O Ministério das Relações Exteriores do Brasil afirmou que os países do Mercosul levam em conta a relevância dos temas agrícolas e ambientais para a viabilização do acordo comercial, junto às instituições europeias e parlamentos nacionais e regionais.

A pasta argumenta que houve grande entendimento por parte dos negociadores europeus de que o acordo se trata do mais avançado capítulo já negociado pela União Europeia sobre comércio e desenvolvimento sustentável. Mesmo assim, completa, o Mercosul concordou em negociar documento adicional com mais compromissos.

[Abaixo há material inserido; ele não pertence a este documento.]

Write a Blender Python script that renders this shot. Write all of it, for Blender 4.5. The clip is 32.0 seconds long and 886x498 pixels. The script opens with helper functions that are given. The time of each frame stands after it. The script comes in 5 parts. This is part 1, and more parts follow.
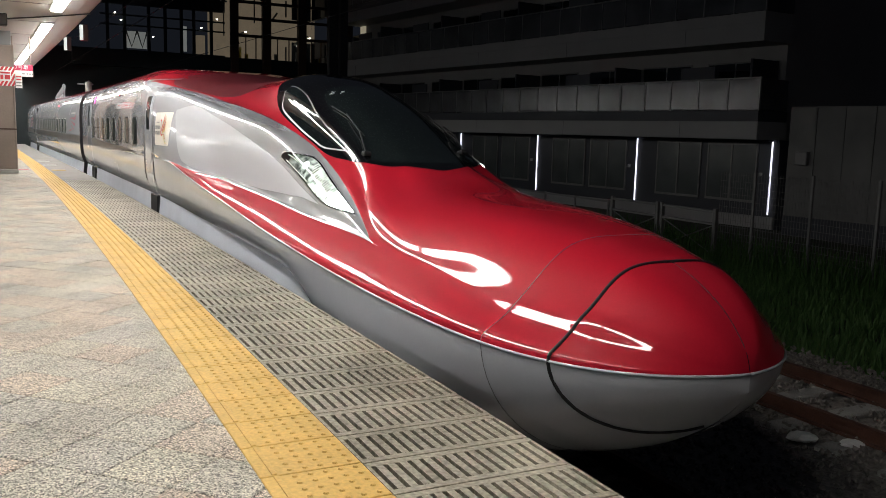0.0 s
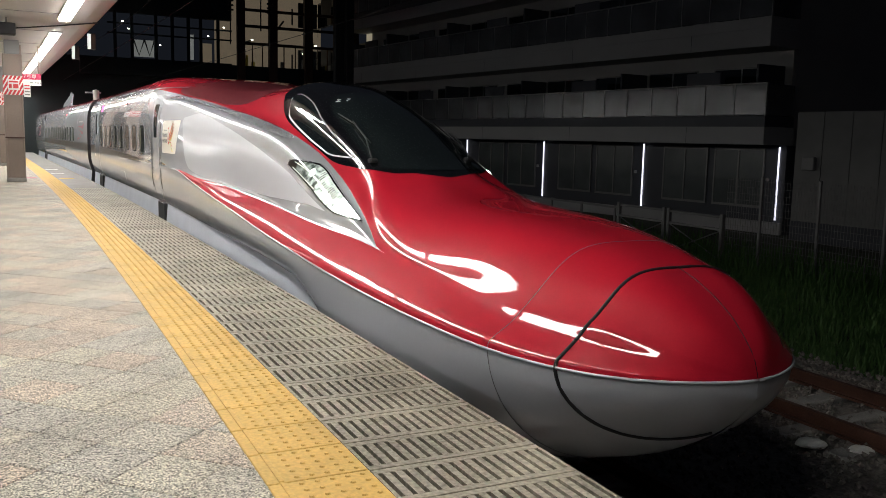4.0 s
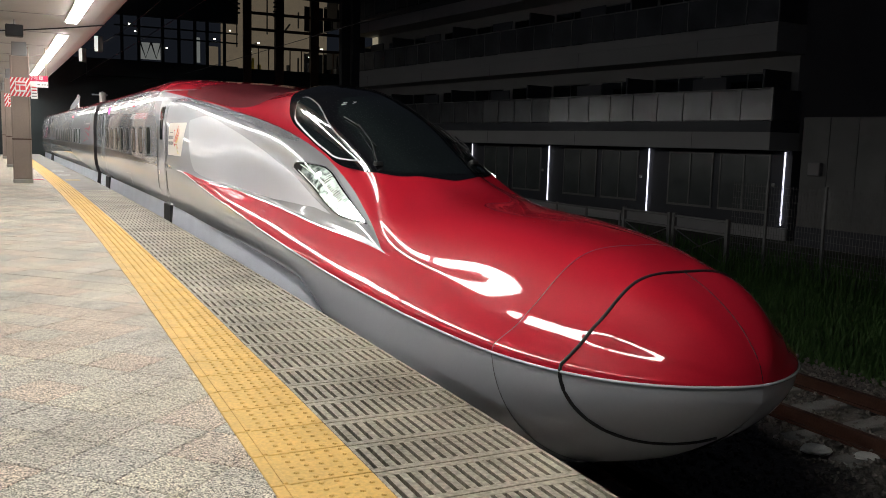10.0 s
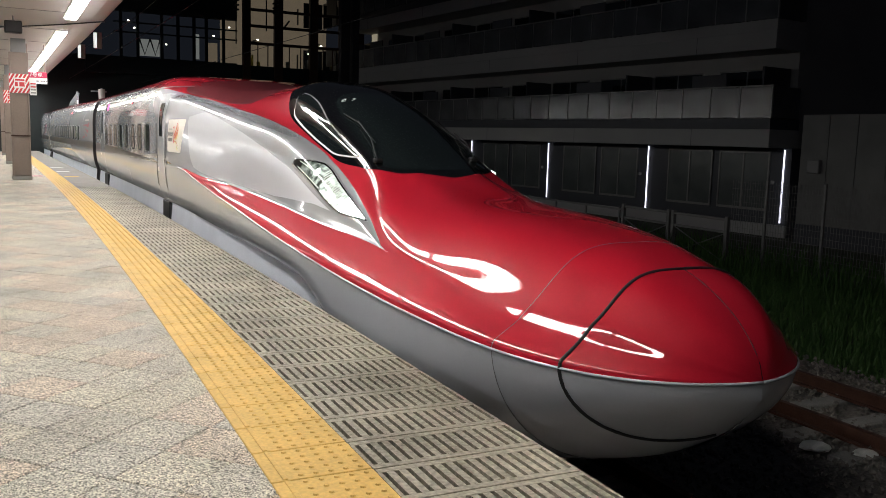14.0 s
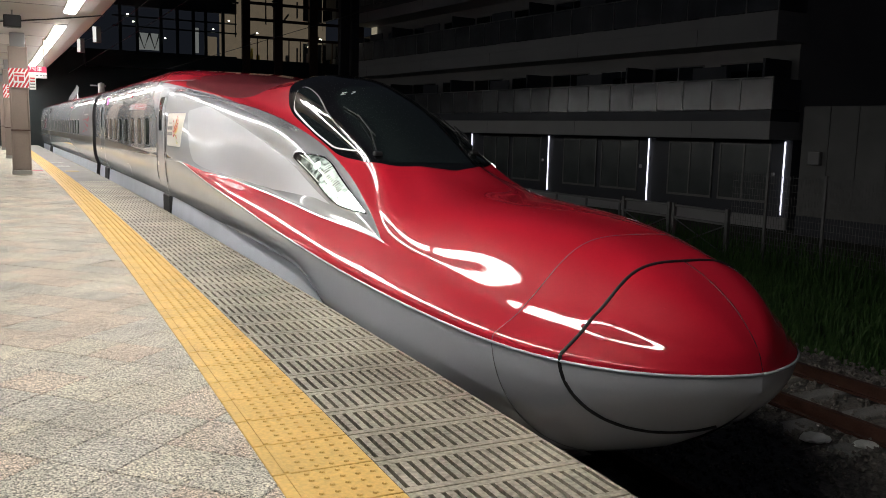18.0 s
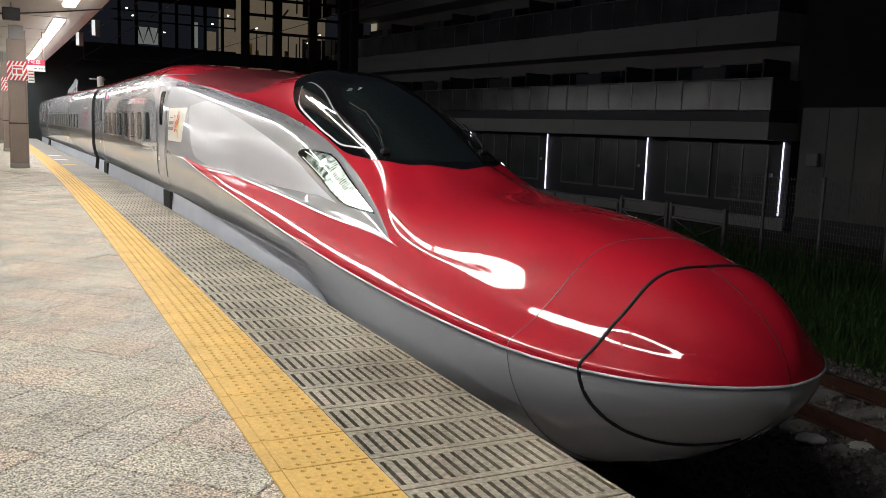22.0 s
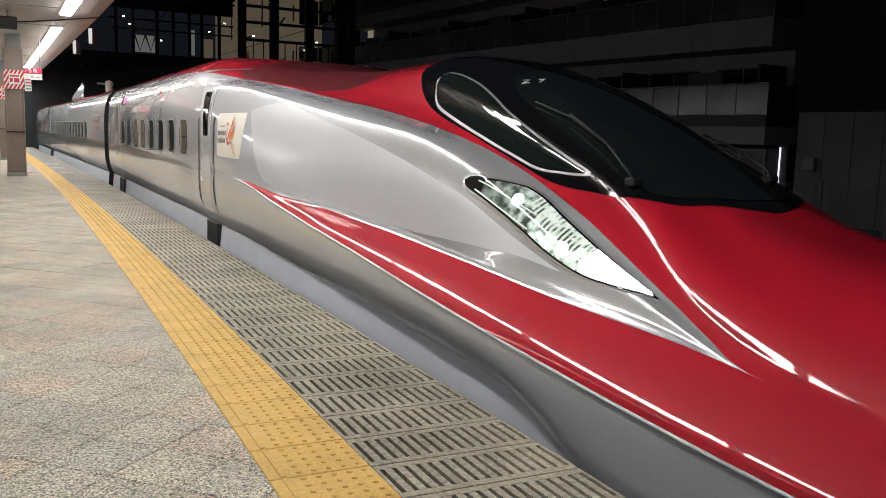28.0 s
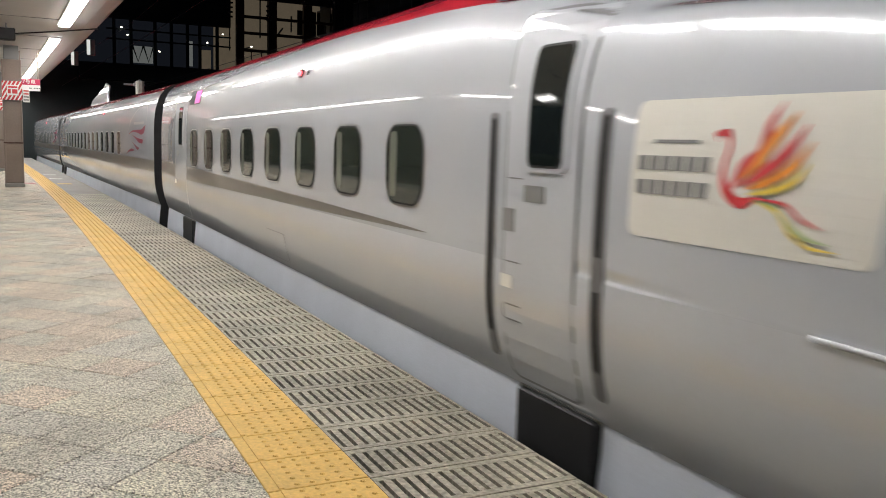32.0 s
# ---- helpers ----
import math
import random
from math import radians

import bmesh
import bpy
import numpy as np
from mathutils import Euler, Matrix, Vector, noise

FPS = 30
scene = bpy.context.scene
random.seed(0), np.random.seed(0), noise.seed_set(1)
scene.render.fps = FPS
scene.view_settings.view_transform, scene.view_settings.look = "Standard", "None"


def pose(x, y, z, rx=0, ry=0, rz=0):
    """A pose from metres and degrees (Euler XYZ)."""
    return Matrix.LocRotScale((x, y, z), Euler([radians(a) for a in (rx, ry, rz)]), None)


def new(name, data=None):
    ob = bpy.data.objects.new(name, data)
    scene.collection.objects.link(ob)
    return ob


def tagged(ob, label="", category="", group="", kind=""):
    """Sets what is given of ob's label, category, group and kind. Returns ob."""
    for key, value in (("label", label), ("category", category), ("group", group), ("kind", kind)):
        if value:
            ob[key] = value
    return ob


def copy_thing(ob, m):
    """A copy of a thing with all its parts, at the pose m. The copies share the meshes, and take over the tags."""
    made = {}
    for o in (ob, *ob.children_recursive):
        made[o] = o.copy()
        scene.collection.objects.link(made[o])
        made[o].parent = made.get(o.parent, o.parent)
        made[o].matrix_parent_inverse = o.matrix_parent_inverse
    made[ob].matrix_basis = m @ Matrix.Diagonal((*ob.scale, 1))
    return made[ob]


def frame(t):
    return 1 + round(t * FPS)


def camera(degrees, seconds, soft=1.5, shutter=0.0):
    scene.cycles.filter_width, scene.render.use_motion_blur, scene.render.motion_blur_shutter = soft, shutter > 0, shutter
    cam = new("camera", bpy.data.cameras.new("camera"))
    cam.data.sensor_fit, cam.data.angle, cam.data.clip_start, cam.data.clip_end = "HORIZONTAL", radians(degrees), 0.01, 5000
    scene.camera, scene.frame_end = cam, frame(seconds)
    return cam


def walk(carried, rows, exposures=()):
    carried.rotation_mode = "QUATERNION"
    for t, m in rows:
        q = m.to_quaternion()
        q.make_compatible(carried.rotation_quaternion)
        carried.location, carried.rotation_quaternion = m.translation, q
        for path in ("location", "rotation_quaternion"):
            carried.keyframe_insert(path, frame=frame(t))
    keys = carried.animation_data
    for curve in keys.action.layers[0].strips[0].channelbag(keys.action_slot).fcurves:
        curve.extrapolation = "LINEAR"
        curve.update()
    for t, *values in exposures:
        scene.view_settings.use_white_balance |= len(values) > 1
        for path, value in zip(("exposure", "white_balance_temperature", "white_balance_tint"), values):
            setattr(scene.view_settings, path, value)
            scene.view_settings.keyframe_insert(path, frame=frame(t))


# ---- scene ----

"Para o Brasil, o documento deve ser de aplicação recíproca, não deve implicar a reabertura do acordo ou afetar o equilíbrio das concessões nele alcançadas, e não deve contemplar a possibilidade de sanções, possibilidade em desacordo com o tratamento multilateral dispensado ao tema e com a abrangência dos compromissos refletidos na negociação do capítulo", afirma em nota.

O Itamaraty ainda afirma que a ratificação geraria uma série de externalidades positivas, como o "incremento da qualidade de vida e das condições econômicas, bem como, consequentemente, maior proteção ambiental, já que a pobreza é um vetor importante da destruição do meio ambiente".